For whom is Obsidian the best choice?
If you like tinkering and want to fine-tune your system to your exact way of working, then Obsidian is still a top choice. You have complete control over your data (local markdown files), and with the huge plugin library you can build exactly what you need. Think developers, academics and PKM nerds who consider their system a hobby.
Also for people who value privacy and data ownership, Obsidian is unbeatable. Your files stay on your device, you can solve your own sync via Git or other tools, and you’re not dependent on a company that could pull the plug tomorrow. Plus: the free version is fully functional. You only pay for Sync ($1/month) or Publish ($1/month) if you want that, but those are optional.
Finally: if you mainly work on one device and don’t need collaboration, then Obsidian’s disadvantages are less relevant. You can fully focus on writing and thinking without worrying about sync issues or mobile performance.
Why would you look for an Obsidian alternative?
The mobile experience is often the breaking point. Obsidian mobile works, but is slow with large vaults and doesn’t feel native. Sync via iCloud regularly gives conflicts, and Obsidian Sync for $1 per month does solve that but feels expensive for what it is. If you work a lot on the go and your notes need to be just as fast on your phone as on desktop, you’ll run into frustration.

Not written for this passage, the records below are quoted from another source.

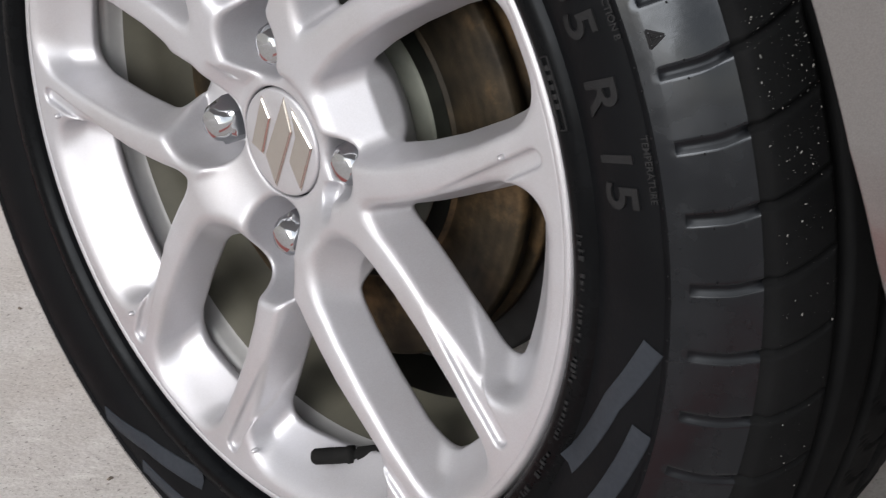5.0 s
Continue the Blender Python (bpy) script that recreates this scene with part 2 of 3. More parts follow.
def ysurf(x, z):
    """Outer skin of the car's flank: a creased arch flare, a ledge in the door and a tucked-under lower edge."""
    y = -0.0742 + 0.16 * np.maximum(z - 0.44, 0) ** 2
    crease = 0.363 + 0.02 * (x - 0.6)
    low = np.maximum(crease - z, 0)
    y = y + np.where(low < 0.06, 0.13 * low + 1.15 * low ** 2, 0.13 * 0.06 + 1.15 * 0.0036 + 0.268 * (low - 0.06) + 0.9 * np.maximum(low - 0.08, 0) ** 2)
    q = np.clip((z - crease) / 0.100, 0, 1)
    y = y + 0.0225 * sstep(x, 0.44, 0.76) * (1 - (1 - q) ** 1.9)
    # arch flare: an even slope from its crease to the door gap, gentler on the door
    k = np.clip(np.hypot(x, z - ZC) - 0.428, 0, 0.36)
    edge = np.hypot(np.interp(z, [0.27, 0.298, 0.337, 0.389, 0.437, 0.50, 0.555, 0.641, 0.80], [0.489, 0.474, 0.466, 0.456, 0.4465, 0.436, 0.4326, 0.4454, 0.462]), z - ZC) - 0.428
    high = sstep(z, 0.38, 0.54)
    edge = np.minimum(edge, 0.14 - 0.06 * sstep(z, 0.50, 0.60))
    past = np.clip(k - edge, 0, 0.22)
    rise = (0.155 + 0.055 * high) * np.minimum(k, edge)
    rise = rise + (0.0110 - rise) * (1 - (1 - past / 0.22) ** 2)
    upper, lower = sstep(z, 0.20, 0.28), sstep(z, 0.30, 0.45)
    y = y + rise * (upper + (lower - upper) * sstep(x, 0.46, 0.80))
    return y


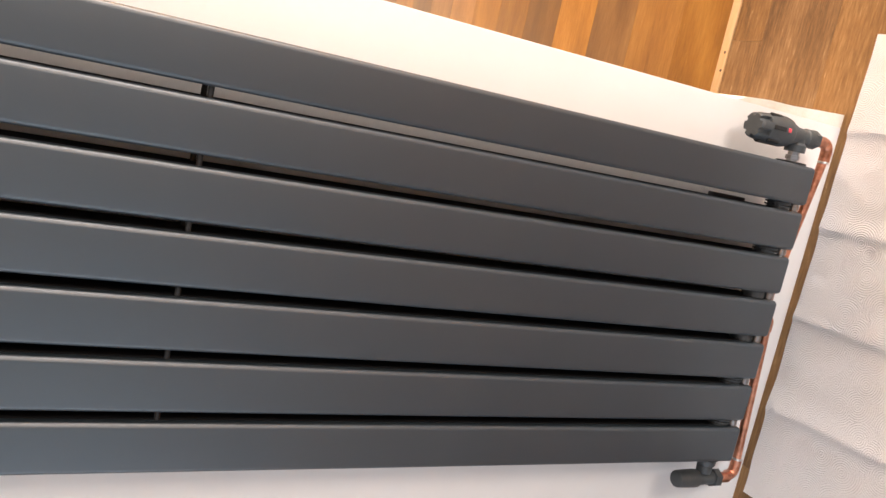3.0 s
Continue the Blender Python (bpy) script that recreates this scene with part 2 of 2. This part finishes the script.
floor = thing("floor", joined(box(X0 - 0.2, X1 + 0.2, Y0 - 0.2, Y1 + 0.2, -0.12, -0.004)), PLANK, "orange-brown oak-look vinyl plank floor", "floor", kind="structure")
ceiling = thing("ceiling", box(X0 - 0.2, X1 + 0.2, Y0 - 0.2, Y1 + 0.2, H, H + 0.15), CEILING, "matt white painted ceiling", "ceiling", kind="structure")
DX0, DX1, DZ = -1.56, -0.655, 2.06
wall_north = thing("wall_north", joined(box(DX1, EDGE, WY, BACK, 0, H, 0.002), box(X0, DX0, WY, BACK, 0, H), box(DX0, DX1, WY, BACK, DZ, H)), WALL,
                   "white painted plaster wall behind the radiator", "wall", kind="structure")


def wall_with_window(name, axis, at, thick, a0, a1, w0, w1, z0, z1, paint=None):
    """A wall across x or y at a place, with a window's opening."""
    def piece(p, q, zz0, zz1):
        return box(at, at + thick, p, q, zz0, zz1) if axis == "x" else box(p, q, at, at + thick, zz0, zz1)
    bm = joined(piece(a0, w0, 0, H), piece(w1, a1, 0, H), piece(w0, w1, 0, z0), piece(w0, w1, z1, H))
    return thing(name, bm, paint or TAUPE, "plain painted wall added out of view to close the room", "wall", kind="structure")


wall_with_window("wall_east", "x", X1, 0.2, Y0, 0.3, -1.07, -0.17, 0.04, 2.15)
wall_with_window("wall_kitchen_east", "x", X1, 0.2, 0.3, Y1, 0.5, 2.0, 0.8, 2.1, WALL)
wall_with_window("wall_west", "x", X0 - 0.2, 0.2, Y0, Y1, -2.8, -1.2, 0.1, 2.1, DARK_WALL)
wall_with_window("wall_kitchen", "y", Y1, 0.2, X0 - 0.2, X1 + 0.2, 0.15, 1.25, 0.14, 2.1, WALL)
thing("wall_south", joined(box(X0 - 0.2, -3.1, Y0 - 0.2, Y0, 0, H), box(-3.1, 2.0, Y0 - 0.2, Y0, 2.4, H), box(2.0, 2.38, Y0 - 0.2, Y0, 0, H),
                           box(2.38, 3.72, Y0 - 0.2, Y0, 2.2, H), box(3.72, X1 + 0.2, Y0 - 0.2, Y0, 0, H)), TAUPE, "plain painted wall added out of view to close the room", "wall", kind="structure")

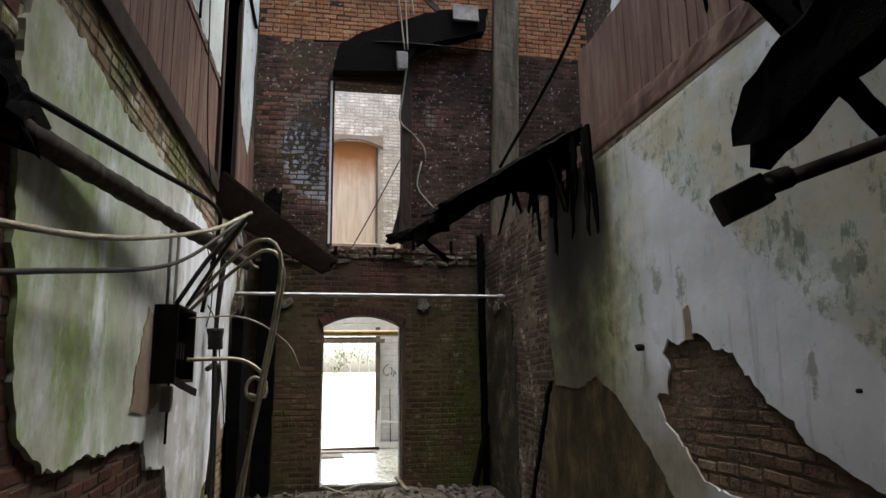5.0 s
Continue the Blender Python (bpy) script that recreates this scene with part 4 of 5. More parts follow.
for i in range(9):
    y = random.uniform(6.1, 7.7)
    wpart("splinter", beam((random.uniform(2.3, 2.42), y, 3.7), (random.uniform(2.33, 2.41), y + random.uniform(-0.06, 0.06), random.uniform(2.62, 3.2)), 0.035, 0.12, 0.014, 0.05, 0, 0.08, seed=180 + i, taper=0.45), CHAR, hd)
timber("joist_splinter", (0.94, 6.92, 2.8), (1.18, 6.96, 2.62), 0.03, 0.05, "charred splinter hanging under a joist tip", CHAR, "splinter", rough=0.02, end1=0.05, seed=80)
for i, (x, y, dz) in enumerate(((1.3, 2.95, 0.45), (1.55, 3.2, 0.3), (1.1, 3.05, 0.25), (2.3, 3.35, 0.45), (2.38, 3.1, 0.25), (2.2, 3.45, 0.2))):
    wpart("splinter", beam((x, y, 3.34), (x + 0.03, y, 3.34 - dz), 0.06, 0.03, 0.012, 0.04, 0, 0.05, roll=40 * i, seed=90 + i, taper=0.4), CHAR, dk)
timber("hanging_plank", (0.735, 7.82, 2.965), (1.38, 7.82, 3.14), 0.1, 0.11, "short charred plank hanging under the deck", CHAR, "plank", rough=0.015, end0=0.05, end1=0.05, seed=81)
timber("plank_hanger", (1.3, 7.8, 3.12), (1.62, 7.4, 3.3), 0.03, 0.03, "charred splinter holding a plank", CHAR, "splinter", rough=0.008, seed=82)

# ---- end wall details ----
w2 = structure("window_frame_2", boxes(((D2[0] - 0.035, FAR - 0.03, 3.46), (D2[0] - 0.002, FAR + 0.12, 6.06)), bevel=0.004), WHITE_PAINT, "remains of a white and dark door frame", "door frame")
wpart("stile", boxes(((D2[0] + 0.001, FAR + 0.02, 3.46), (D2[0] + 0.03, FAR + 0.12, 6.06)), bevel=0.004), WOOD_DARK, w2)
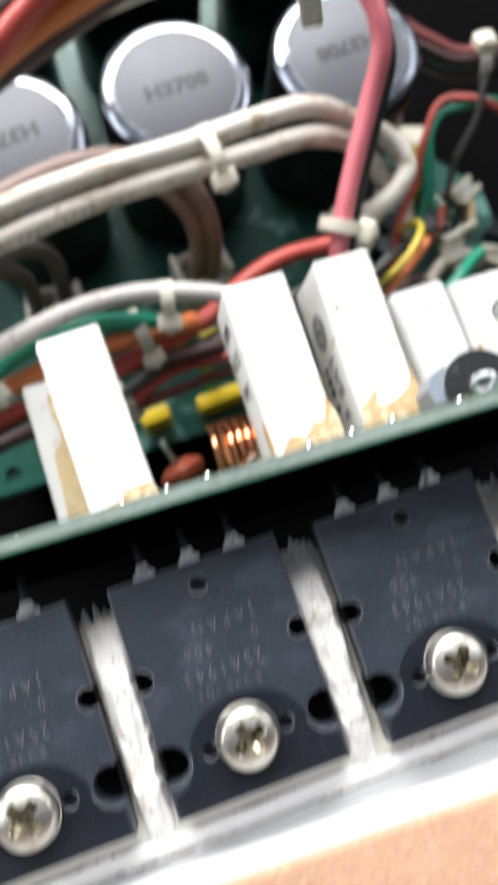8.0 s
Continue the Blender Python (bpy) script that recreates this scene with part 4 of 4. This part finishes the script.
cable_tie(84.6, 67.8, -31.2, 8, 4.0, 2.6, -160)
cable_tie(31.2, 57.7, -26.8, 26, 4.2, 3.0, -168)
cable_tie(105.6, 52.4, -42.8, 60, 3.6, 3.2, 165, tilt=-24)
cable_tie(69.6, 46.4, -37.8, -12, 2.4, 3.4, -165)
cable_tie(63.4, 45.2, -47.0, 10, 3.6, 4.8, -165)
cable_tie(56.6, 36.6, -56.0, 18, 2.6, 2.8, -120)
cable_tie(36.0, 39.6, -30.0, 30, 2.4, 8.0, -175)
big = cable_tie(97.6, 71.8, 10.2, -6, 5.0, 5.6, -150, "dirty nylon cable tie with a hanging tail round a bundle")
part("tail", prism([(-4.4, -2.0), (-7.2, -2.6), (-10.6, -5.6), (-10.2, -6.6), (-6.0, -5.2), (-4.4, -4.4)], -1.6, 1.2, 0.3), M_CREAM, big, "dirty tan tail of the tie")
cable_tie(154.6, 87.6, -60.0, -6, 2.9, 2.9, 70, "small cream cable tie round a black bundle")
cable_tie(108.5, 54.5, -47.5, 20, 3.4, 3.0, -150)


# ---- white plug and socket pair ----
plug = thing("wire_connector", at(23.5, 40.3, -0.5, 0, 0, 33) @ at(0, 0, 0, 35, 0, 0), "cream nylon plug and socket joined, wires at both ends", "connector")
b = prism([(0, 0), (12.2, 0), (13.0, 0.4), (14.0, -0.4), (17.6, -3.4), (17.6, -17.5), (0, -17.5)], 0, 15.2, 0.45)
part("socket_housing", b, M_NYLON, plug)
part("socket_tail", box(15.0, 29.6, 8.3, 20.5, -17.5, -3.4, 0.15, 2), M_NYLON, plug, smooth=True)
part("tail_lip", box(15.0, 29.6, 1.4, 6.1, -17.5, -3.4, 0.25, 2), M_NYLON, plug)
part("tail_floor", box(15.0, 29.4, 6.0, 8.4, -17.2, -4.2, 0.1, 1), M_NYLON, plug)
part("tail_bridge", box(26.2, 29.5, 6.0, 8.4, -4.75, -3.42, 0.05, 1), M_NYLON, plug)
part("tail_bridge", box(15.0, 17.0, 6.0, 8.4, -4.75, -3.42, 0.05, 1), M_NYLON, plug)
b = prism([(1.0, -8.6), (3.9, -5.2), (5.0, -4.6), (9.0, -4.4), (15.8, -9.8), (15.8, -17.0), (1.0, -17.0)], -14.8, 0.4, 0.55)
part("plug_housing", b, M_NYLON, plug)
b = box(-12.8, 1.6, 15.2, 18.2, -13.6, -9.6, 0.5, 2)
box(-12.8, -9.6, 15.2, 20.0, -13.8, -9.4, 0.5, 2, bm=b)
part("latch", b, M_NYLON, plug, "locking latch")
b = box(0.5, 12.0, 17.0, 19.8, -12.5, -5.5, 0.5, 2)
part("latch_bridge", b, M_NYLON, plug, "raised latch bridge")
b = box(-17.5, -3.0, 14.0, 22.5, -22.0, -15.0, 0.6, 2)
part("side_lug", b, M_NYLON, plug)
part("wire_seal", move(lathe([(0, 0), (2.3, 0), (2.2, 3.2), (0, 3.2)], 18), mm_pose(-9.5, 4.0, -12, 90, 0, 20)), M_CREAM, plug, "brownish wire collar")
for x, y, z, s in ((2.2, 18.8, -5.4, 0.5), (-8.0, 4.0, -4.55, 0.12), (13.2, 2.0, 0.02, 0.15)):
    part("dirt_spot", move(lathe([(0, 0.02), (s, 0.01), (s * 0.6, 0.07), (0, 0.08)], 9), mm_pose(x, y, z)), M_DIRT, plug)

# ---- spade terminals on the lower board ----
for x, y, turn in ((82.3, 66.6, 8), (48.0, 67.5, -10)):
    t = thing("spade_terminal", at(x, y, -92, 0, 0, turn), "milky insulated spade terminal block holding two cables", "terminal", "spade terminals")
    for px in (-6.2, 5.0):
        part("cheek", box(px, px + 1.2, -4.4, 4.4, 0, 17.5, 0.4), M_CLEAR, t, smooth=True)
    part("front", box(-5.0, 5.0, -4.4, -3.2, 0, 12, 0.4), M_CLEAR, t)
    part("rear", box(-5.0, 5.0, 3.2, 4.4, 0, 15, 0.4), M_CLEAR, t)
    part("divider", box(-0.5, 0.5, -3.2, 3.2, 0, 13, 0.2), M_CLEAR, t)
    part("foot", box(-5.0, 5.0, -3.2, 3.2, 0, 9, 0.3), M_CLEAR, t)

# ---- small parts at the far end of the lower board ----
hdr = thing("pin_header", at(145.3, 87.0, -92, 0, 0, -18), "small white plug header on the lower board", "connector")
part("shell", box(-3.6, 3.6, -2.6, 2.6, 0, 7, 0.5), M_TIE, hdr)
part("key", box(-1.6, 1.6, -3.4, -2.5, 1, 6, 0.2), M_TIE, hdr)
for k, (x, y, turn) in enumerate(((153.0, 69.4, 30), (155.0, 50.0, -40), (144.6, 55.0, 15))):
    t = thing("terminal_clip", at(x, y, -92, 0, 0, turn), "cream plastic terminal clip on the lower board", "terminal", "terminal clips")
    b = box(-3.4, 3.4, -2.2, -1.0, 0, 7, 0.3)
    box(-3.4, 3.4, 1.0, 2.2, 0, 7, 0.3, bm=b)
    box(-3.4, -2.2, -1.2, 1.2, 0, 6, 0.2, bm=b)
    part("frame", b, M_CREAM, t)
    part("blade", box(-1.8, 2.6, -0.4, 0.4, 0, 6.2, 0.1), M_TIN, t)
for x, y, z, turn in ((148.0, 51.5, -86, 20), (136.0, 66.5, -86, 70), (138.5, 52.0, -87, 34)):
    t = thing("axial_resistor", at(x, y, z, 0, 0, turn), "pale grey axial resistor on the lower board", "resistor", "axial resistors")
    part("body", move(lathe([(0, -5.2), (1.2, -5.2), (1.7, -4.4), (1.5, -3.2), (1.5, 3.2), (1.7, 4.4), (1.2, 5.2), (0, 5.2)], 18), mm_pose(0, 0, 0, 0, 90, 0)), M_CREAM, t, smooth=True)
    for s in (-1, 1):
        part("lead", tube([(s * 5.0, 0, 0), (s * 7.0, 0, -0.4), (s * 7.6, 0, -3), (s * 7.6, 0, -92 - z)], 0.35, 8, 4), M_TIN, t)
for x, y, h in ((131.0, 74.5, 8), (141.0, 64.5, 6), (128.0, 62.0, 7)):
    t = thing("small_capacitor", at(x, y, -92), "small black electrolytic capacitor on the lower board", "capacitor", "small capacitors")
    part("sleeve", lathe([(0, 0), (2.5, 0), (2.5, h - 0.4), (2.2, h), (1.9, h - 0.1)], 20), M_SLEEVE, t, smooth=True)
    part("top", lathe([(2.0, h - 0.15), (0, h - 0.1)], 18), M_CAN, t)
    if h == 8:
        part("stripe", box(-0.5, 0.5, -2.62, -2.4, 0.4, h - 0.6), M_CREAM, t)
bracket = thing("wire_bracket", at(147.6, 59.8, -92, 0, 0, 14), "pale grey wire bracket standing on the lower board", "bracket")
part("bar", box(-5.0, 5.0, -0.9, 0.9, 5.0, 6.6, 0.4, 2), M_TIE, bracket)
for bx in (-4.2, 4.2):
    part("post", box(bx - 0.7, bx + 0.7, -0.7, 0.7, 0, 5.2, 0.2), M_TIE, bracket)
tab = thing("solder_tag", at(152.2, 63.2, -92, 0, 0, -20), "tan upright solder tag on the lower board", "terminal")
part("blade", box(-0.8, 0.8, -3.6, 3.6, 0, 6.5, 0.3, 2), M_GLUE, tab)
part("foot", box(-2.0, 2.0, -1.2, 1.2, 0, 1.2, 0.2), M_TIN, tab)
for x, y, turn, m, words in ((145.5, 65.4, 62, M_RUST, "red-brown"), (149.2, 66.6, 55, M_MASK, "green"), (150.4, 71.4, 10, WIRE["dark_brown"], "dark brown"), (142.0, 68.5, 80, M_GREYP, "grey-blue"), (139.2, 60.0, 25, M_RUST, "red-brown"), (134.0, 70.0, 50, M_GREYP, "grey-blue")):
    t = thing("small_resistor", at(x, y, -88.4, 0, 0, turn), words + " axial resistor lying over the lower board", "resistor", "small resistors")
    part("body", move(lathe([(0, -3.2), (0.9, -3.1), (1.25, -2.6), (1.05, -1.9), (1.05, 1.9), (1.25, 2.6), (0.9, 3.1), (0, 3.2)], 16), mm_pose(0, 0, 0, 0, 90, 0)), m, t, smooth=True)
    for q in (-1, 1):
        part("lead", tube([(q * 3.1, 0, 0), (q * 4.2, 0, -0.2), (q * 4.6, 0, -1.4), (q * 4.6, 0, -3.6)], 0.3, 8, 4), M_TIN, t)
for x, y, turn in ((143.6, 73.4, 20), (156.4, 57.0, -30), (131.5, 67.0, 40)):
    t = thing("small_transistor", at(x, y, -92, 0, 0, turn), "small black half-round transistor on the lower board", "transistor", "small transistors")
    part("body", plate([(-2.3, -1.4)] + arc(0, 0.2, 2.3, 180, 0, 10)+ [(2.3, -1.4)], 2.5, 7.2), M_EPOXY_DARK, t)
    for q in (-1.27, 0, 1.27):
        part("lead", box(q - 0.22, q + 0.22, -0.22, 0.22, 0, 2.6), M_TIN, t)
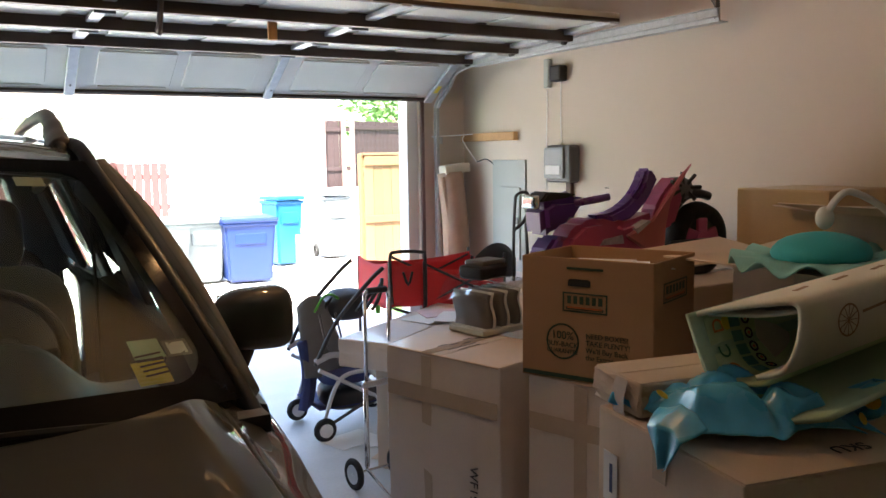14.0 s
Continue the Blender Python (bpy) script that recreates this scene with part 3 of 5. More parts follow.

Real-time collaboration is practically impossible in Obsidian. You can share files via Git or Dropbox, but as soon as two people modify something at the same time it becomes a mess. For teams or people who want to share notes with colleagues, Obsidian just isn’t built for that. Notion or Capacities are much more logical choices there.
And then there’s the learning curve. Markdown is fine if you’re used to it, but building databases with the Dataview plugin requires you to learn to write queries. Setting up templates works via Templater syntax. Want a nice dashboard? Then you’re spending hours on CSS snippets. If you just want to write and organize without becoming a programmer, you quickly feel overwhelmed by the amount of configuration needed to make Obsidian truly productive.
Finally
Want something that works immediately and looks good? Look at Craft or Capacities. Need to collaborate? Notion is the obvious choice. Are you Apple-only and love simplicity? Bear is faster and prettier. For power users who outline and build systems: Tana offers more structure than Obsidian without having to program everything yourself.
Personally I would keep Obsidian for long-term knowledge building where ownership is important, and use one of the alternatives for daily work and collaboration. You don’t have to do everything in one tool.